Attualità - 03 dicembre 2022, 09:30

Spesso vogliamo tutto e subito, ma l'immediatezza è la chiave?

Cosa ci aspettiamo da noi stessi, dagli altri? E quanto tempo ci diamo?

Spesso vogliamo tutto e subito, ma l'immediatezza è la chiave?

Molte persone che vengono nel mio studio e si rivolgono a me come ad altri colleghi, lo fanno perché stanno male. Già questa condizione mette una strana sensazione addosso, di emergenza, di urgenza. Dopotutto, nessuno vuole stare male. 

Arrivano così molto convinti di iniziare "un percorso di terapia" (la maggior parte delle volte lo chiamano correttamente) e iniziano a venire con la cadenza concordata. Negli ultimi anni mi è capitato spesso, e forse ancora di più nel post covid, che ad un certo punto qualcosa si rompesse. Gli incontri e le sedute diventavano più difficili con alcuni, la cornice e il setting sempre più complessi da mantenere. Bisognava riportarli spesso all'accordo.

Ho capito che si fa fatica a tollerare lo sforzo di un lavoro terapeutico. Non è necessario entrare in uno studio di professionisti del mio settore, basta in realtà anche solo buttarsi in strada con un'auto o una moto per capire questa fatica di tollerare il tempo, gli sforzi, le interruzioni, i passaggi compelssi. 

Come si sta nella confusione e quindi nella fatica in essa percepita? Oggi cercando di togliersene il più veloce possibile, secondo me. Intendo dire che ad esempio le moto sorpassano e vanno "il più veloce possibile", non tollerando le pause dei semafori ad esempio, gli inceppi, i pedoni, le macchine che rallentano per parcheggiare sulla destra. 
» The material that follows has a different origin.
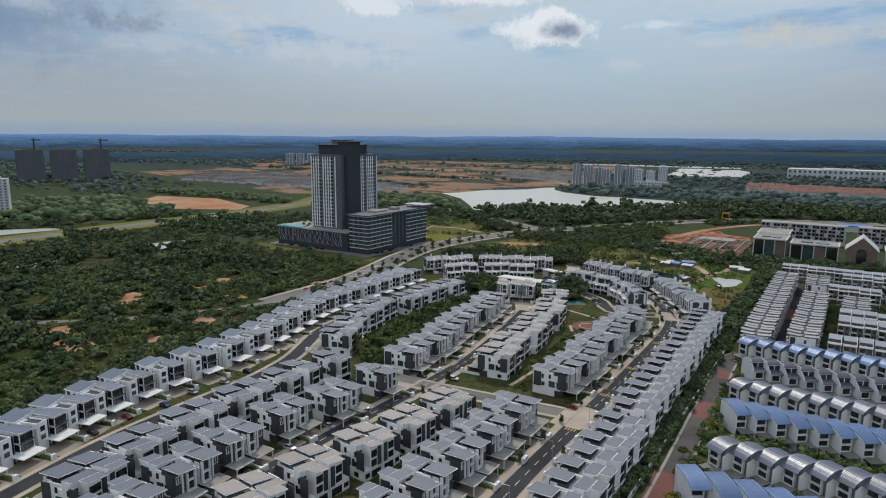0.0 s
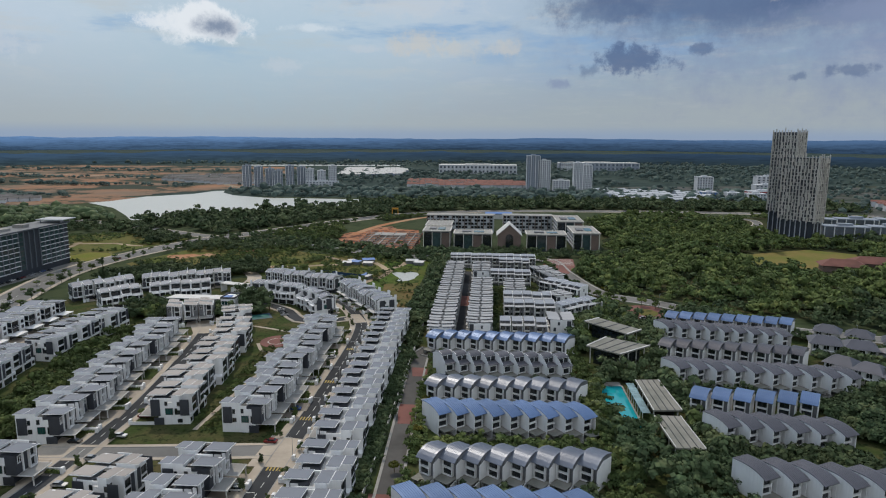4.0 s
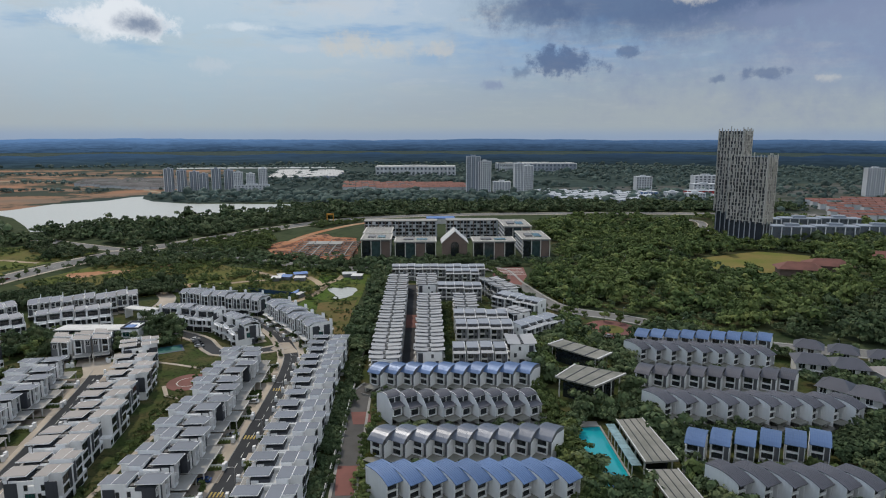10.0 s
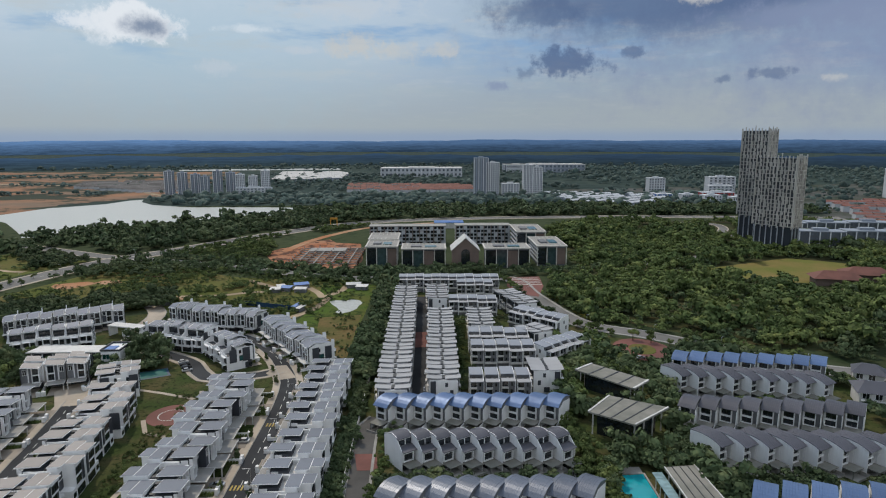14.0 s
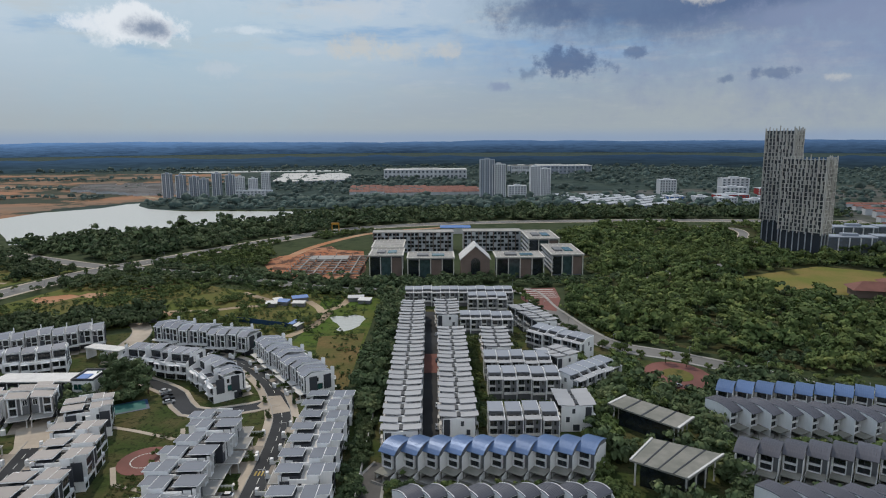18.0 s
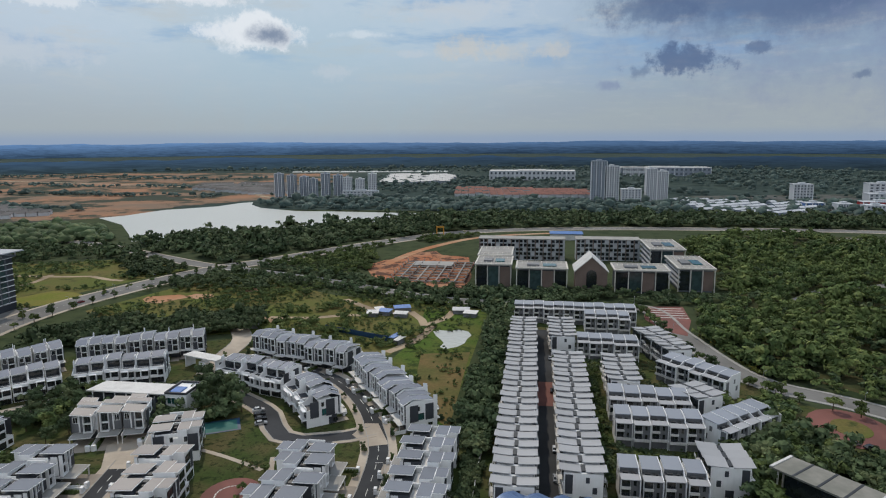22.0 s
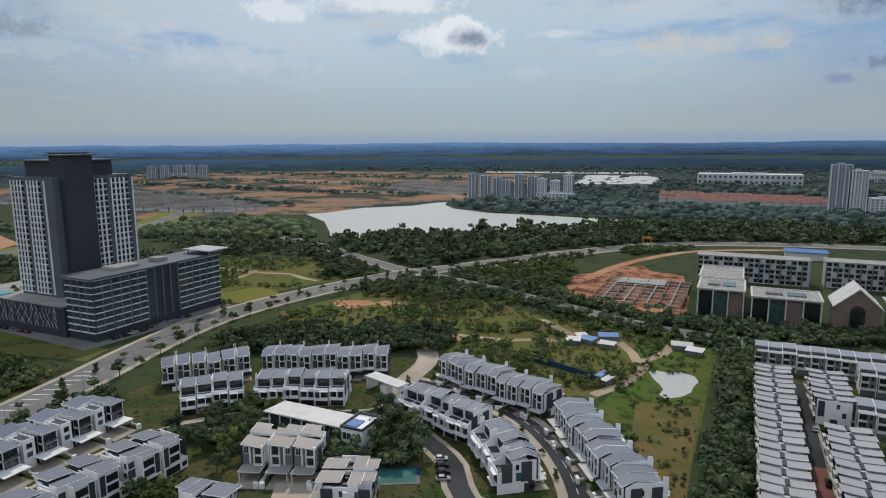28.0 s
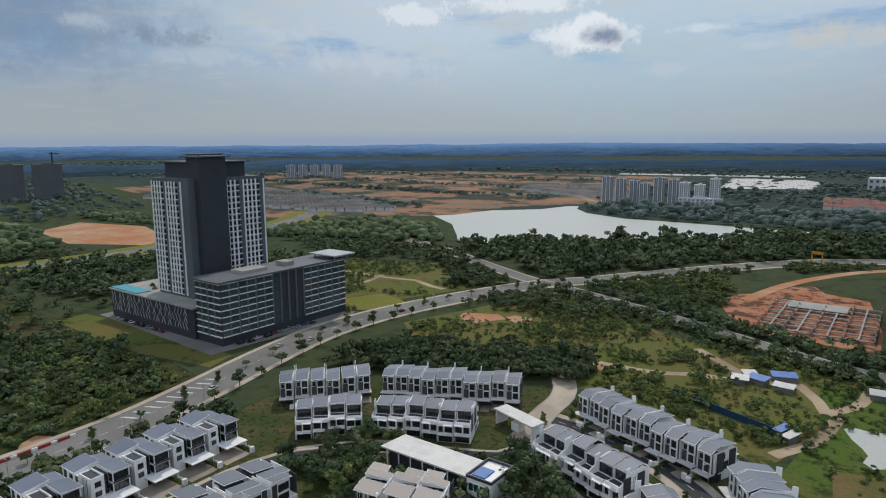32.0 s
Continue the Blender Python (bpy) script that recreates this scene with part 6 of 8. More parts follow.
pts = [(-3.2, 4)] + [(-3.2 * math.cos(t * math.pi / 10), 12 + 3.2 * math.sin(t * math.pi / 10)) for t in range(11)] + [(3.2, 4)]
b.add([(x, -0.45, z) for x, z in pts] + [(x, -0.15, z) for x, z in pts], [tuple(range(13)), tuple(reversed(range(13, 26)))] + [(i, i + 1, 14 + i, 13 + i) for i in range(12)])
part("arched_window", b, GLASS, gh), boxes("porch", [(-3.6, 3.6, -3, -0.2, 3, 3.4), (-3.4, -3, -2.8, -2.4, 0, 3), (3, 3.4, -2.8, -2.4, 0, 3)], OFFWHITE, gh)


PALEH = mat("hostel_paint", (0.50, 0.51, 0.53), 0.7, 0, 0.1, 1.0, 0.1, 0.05)


def hostel(x0, x1, y0, d, h, floors, label):
    r = thing("hostel", label, "hostel", "school buildings", at=Matrix.Translation(((x0 + x1) / 2, y0, 0)))
    w = (x1 - x0) / 2
    boxes("body", [(-w, w, 0, d, 0, h)], PALEH, r), boxes("roof", [(-w - 0.5, w + 0.5, -0.5, d + 0.5, h, h + 0.5)], CONC, r)
    fh = h / floors
    for j in range(floors):
        boxes("floor_band", [(-w, w, -0.5, -0.02, j * fh + 0.1, j * fh + 0.6)], TOWERW, r)
    cells = [(-w + 1 + i * 3.2, 0, j * fh + 0.8) for i in range(int(2 * w / 3.2)) for j in range(floors) if (i * 3 + j) % 5]
    on_wall(r, "window", lambda b: b.box(0, 2.3, -0.15, 0.04, 0.0, fh - 1.2), GLASS, cells[:10], Matrix.Identity(4))
    m = MB()
    for a, o, u in cells[10:]:
        m.box(a, a + 2.3, -0.15, 0.04, u, u + fh - 1.2)
    tagged(part("window_grid", m, GLASS, r), kind="stuff")
    on_wall(r, "pier", lambda b: b.box(-0.35, 0.35, -0.7, -0.02, 0, h), BRICK, [(-w + 0.6 + i * 6.4, 0, 0) for i in range(int(2 * w / 6.4) + 1)], Matrix.Identity(4))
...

Non tolleriamo più eventuali ostacoli o fatiche, non solo per strada, ma dentro di noi, nel nostro essere. Nello studio di psicoterapia, così come fuori da esso, non ci diamo tempo. O almeno, così ci pare che sia giusto fare. E quindi, soluzioni rapide, sorpassi rapidi. D'altra parte siamo abituati così. Con il telefono e internet facciamo effettivamente tutto molto veloce, arriviamo ovunque in un secondo. Questo ci aiuta? Se lo si parzializza sì, perché altrimenti ci scompensa. La nostra mente si chiede, "come mai posso arrivare ovunque in modo rapidissimo, posso tenere aperte più finestre del mio smartphone contemporaneamente, e poi devo tollerare la fatica e lo sforzo di anni per riuscire a stare meglio emotivamente?"
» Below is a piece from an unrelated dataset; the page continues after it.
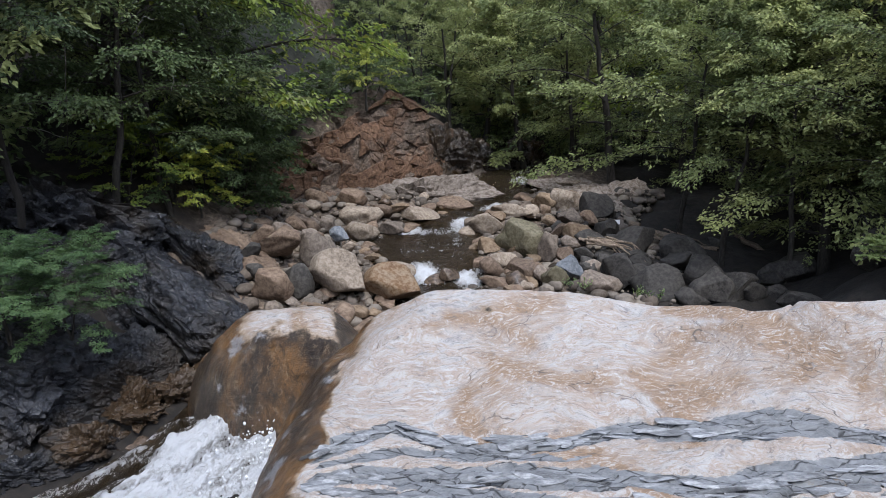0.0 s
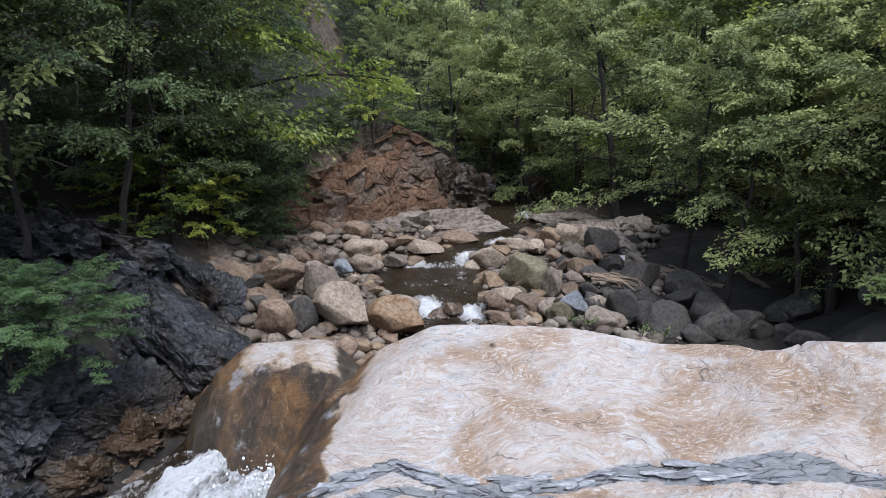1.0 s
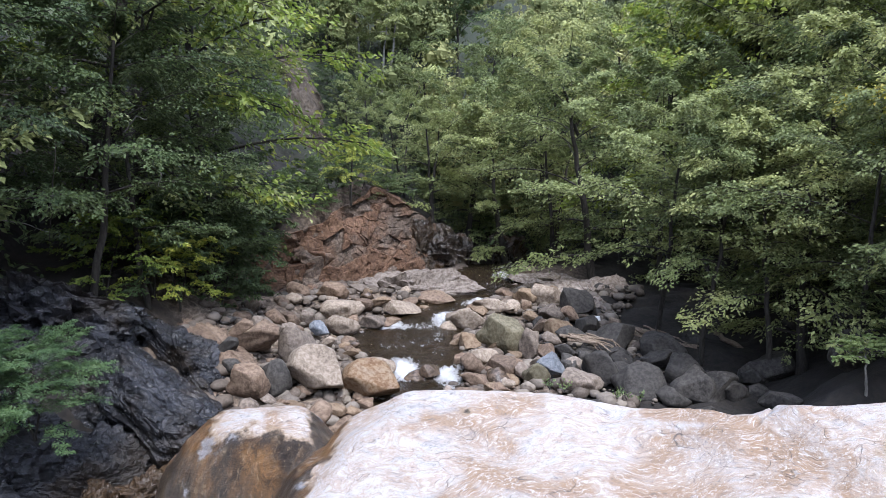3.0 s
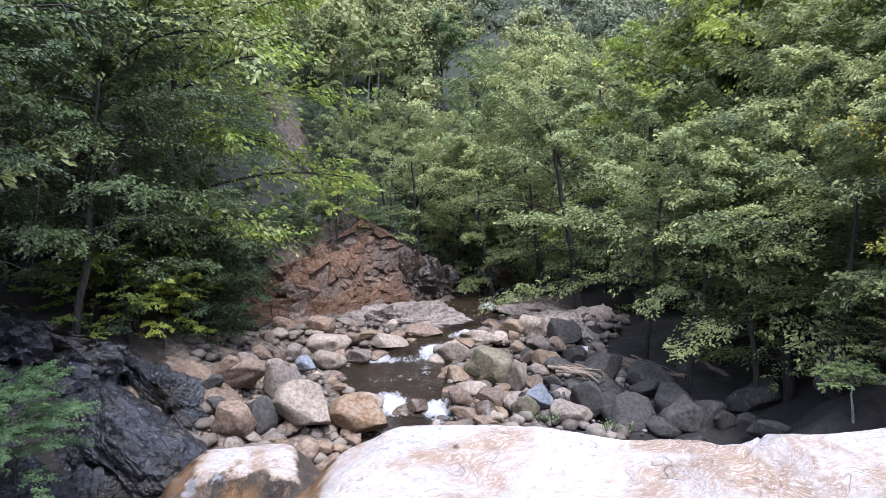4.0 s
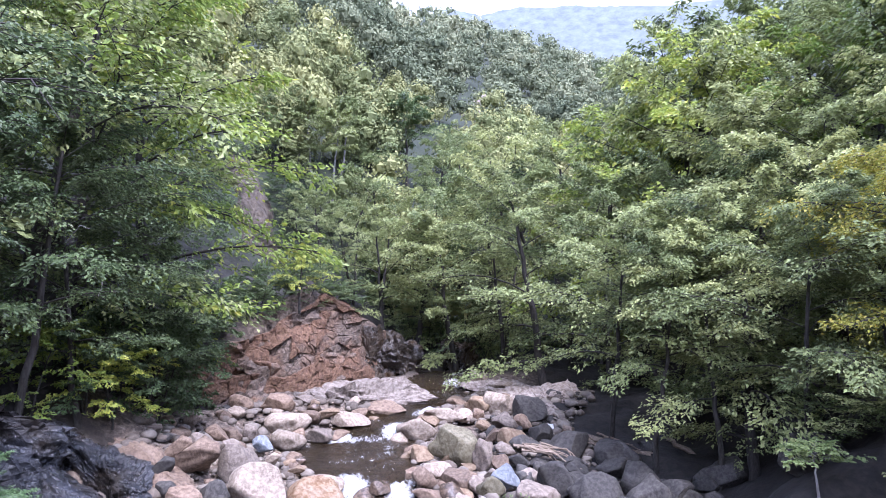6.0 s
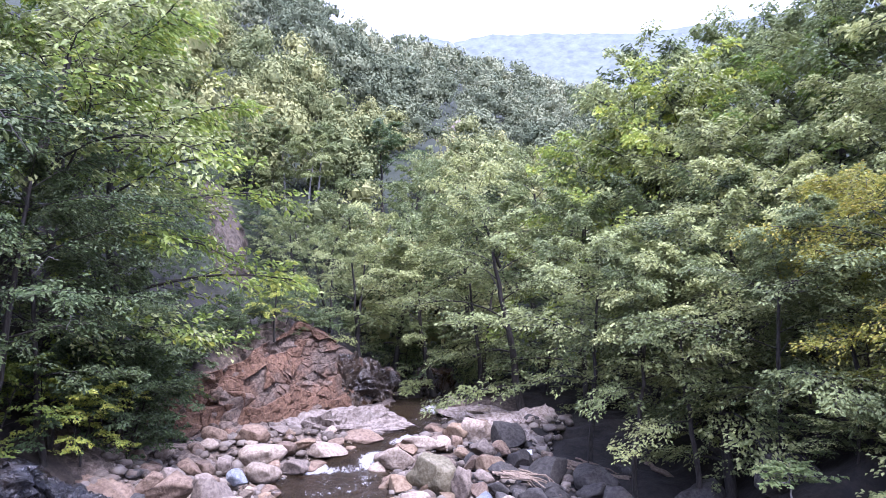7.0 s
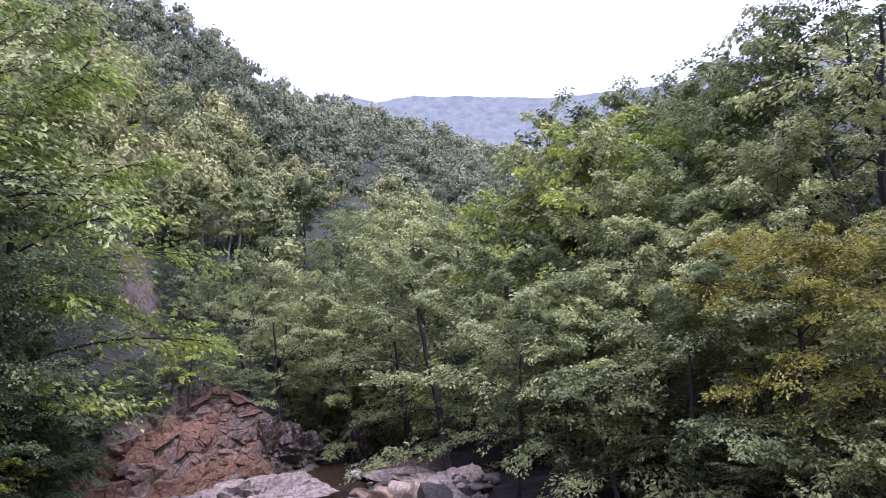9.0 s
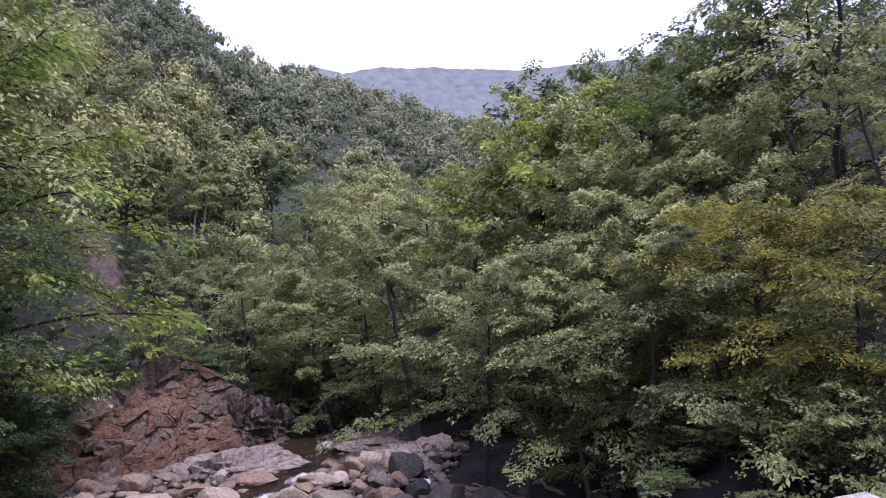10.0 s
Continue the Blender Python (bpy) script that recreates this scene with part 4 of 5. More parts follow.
def cells(a, b, count, seed, wide, high, stretch=1.0):
    """Joint blocks of a rock face: the depth, the tilt and the edge of each."""
    rs = np.random.RandomState(seed)
    at = rs.rand(count, 2) * [wide, high]
    depth, tilt = rs.rand(count), rs.normal(size=(count, 2))
    d2 = (a[..., None] - at[:, 0]) ** 2 + ((b[..., None] - at[:, 1]) * stretch) ** 2
    pair = np.sqrt(np.sort(d2, -1)[..., :2])
    who = d2.argmin(-1)
    lean = tilt[who, 0] * (a - at[who, 0]) + tilt[who, 1] * (b - at[who, 1])
    return depth[who], lean, pair[..., 1] - pair[..., 0]


def build_cliff():
    nu, nv = 260, 160
    U, V = np.meshgrid(np.linspace(0, 1, nu), np.linspace(0, 1, nv))
    px, py = np.interp(U, CLIFF_U, CLIFF_X), np.interp(U, CLIFF_U, CLIFF_Y)
    hgt = np.interp(U, CLIFF_U, CLIFF_H) * (1 + 0.10 * fbm(U * 6, 0 * U + 3, 0 * U, 3))
    a, b = U * 11.5, V * hgt
    a2, b2 = a + 0.28 * b + 0.10 * fbm(a, b, 0 * a, 3), b - 0.15 * a + 0.10 * fbm(a + 9, b, 0 * a, 3)
    d1, t1, g1 = cells(a2, b2 + 2, 95, 9, 13, 8, 1.5)
    d2, t2, g2 = cells(a2 + 0.1, b2 + 2, 900, 10, 13, 8, 1.6)
    push = 0.32 * d1 + 0.20 * t1 + 0.09 * d2 + 0.09 * t2 - 0.06 * smooth(g1, 0.06, 0.0) - 0.03 * smooth(g2, 0.04, 0.0)
    push = push + 0.6 * fbm(a * 0.3, b * 0.4, 0 * a, 2) + 0.05 * fbm(a * 3, b * 3, 0 * a, 3)
    top = smooth(V, 0.9, 1.0)
    lean = 0.30 * b + 0.9 * top
    side = smooth(U, 0.93, 1.0)
    X = px + 0.35 * push * (1 - side)
    Y = py + lean - push * 0.75
    Z = np.interp(U, [0, 1], [0.3, 0.7]) + b - 0.35 * top
    me = mesh_from("cliff", np.stack([X, Y, Z], -1).reshape(-1, 3), grid_faces(nu, nv), CLIFF, smooth=False, attrs={"tone": d1})
    return tagged(new("cliff", me), "rusty orange cliff of fractured rock blocks above the stream", "cliff")


cliff = build_cliff()


def cliff_blocks():
    """Loose and jutting blocks of the fractured face."""
    rs = np.random.RandomState(77)
    shapes = []
    for i in range(8):
        v, fc = stone_shape(300 + i, 2, 16, 0.3)
        shapes.append(mesh_from("rock_block", v, fc, CLIFF, smooth=False))
    for _ in range(110):
        u, v = rs.rand() * 0.93, rs.rand() ** 1.6
        x, y, h = np.interp(u, CLIFF_U, CLIFF_X), np.interp(u, CLIFF_U, CLIFF_Y), np.interp(u, CLIFF_U, CLIFF_H)
        a = (0.10 + 0.6 * rs.rand() ** 2.5) * (1.1 - 0.4 * v)
        ob = new("rock_block", shapes[rs.randint(8)])
        ob.parent = cliff
        ob.matrix_basis = pose(x - 0.06 * v * h, y + 0.30 * v * h + a * 0.25, 0.4 + v * h, rs.uniform(-25, 25), rs.uniform(-35, 35), 35 + rs.uniform(-40, 40)) @ Matrix.Diagonal((a * rs.uniform(0.8, 1.4), a * 0.9, a * rs.uniform(0.7, 1.3), 1))


def build_scar():
    nu, nv = 60, 70
    U, V = np.meshgrid(np.linspace(0, 1, nu), np.linspace(0, 1, nv))
    az = np.radians(-9.6 - 2.5 * V + (U - 0.5) * (4.4 - 2.0 * V) + 0.35 * fbm(V * 7, U * 2, 0 * U, 3))
    r = 42 + 9 * V
    X, Y = r * np.sin(az), r * np.cos(az)
    Z = ground_height(X, Y) + 0.9 + 0.5 * fbm(X * 0.9, Y * 0.9, 0 * X, 4) - 1.2 * (2 * U - 1) ** 4 - 2.4 * smooth(V, 0.14, 0.0) - 1.6 * smooth(V, 0.9, 1.0)
    me = mesh_from("bare_slope", np.stack([X, Y, Z], -1).reshape(-1, 3), grid_faces(nu, nv), SCAR, smooth=False)
    tagged(new("bare_slope", me), "bare brown earth scar on the wooded slope", "ground", kind="structure")


build_scar()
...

Perché ad arrivare se si hanno macchine potenti si fa presto, ma per capire, comprendere, cioè tenere dentro di noi e digerire per davvero delle cose nuove, ci vuole del tempo.

Dobbiamo accettare (e rallegrarci), di non essere dei telefoni cellulari o dei computer, di avere bisogno di tempo. Di avere bisogno di decantare, non solo per pensare alle cose, ma proprio per attendere. Attendere noi stessi e la nostra mente. Attendere di fare spazio, attendere di essere pronti. E osservare. Credo che il vero lavoro sia osservare, che la vita abbia lo scopo di osservare, che la psicoterapia abbia lo scopo di osservare per rendere consapevoli.

E di questo ho un esempio pratico. Mio padre mi aveva coinvolta da ragazzina a dipingere una cornice di legno lunga tre metri che sarebbe stata poi da tagliare per fare qualche lavoretto dei suoi: lui, con molta calma, lavorava alle volte a piccole cose che poi gli servivano per abbellire la casa. Io impaziente gli avevo chiesto cosa avremmo fatto, mentre la cornice si sarebbe asciugata. "Niente, aspettiamo."

"Come aspettiamo? E cosa facciamo?"

"Aspettiamo ti ho detto, se vuoi parliamo. Il legno ha il suo tempo per assorbire il colore".

Questa frase la uso spesso, dentro di me e con le persone che vedo nel mio lavoro. Abbiamo bisogno del nostro tempo per assorbire i colori.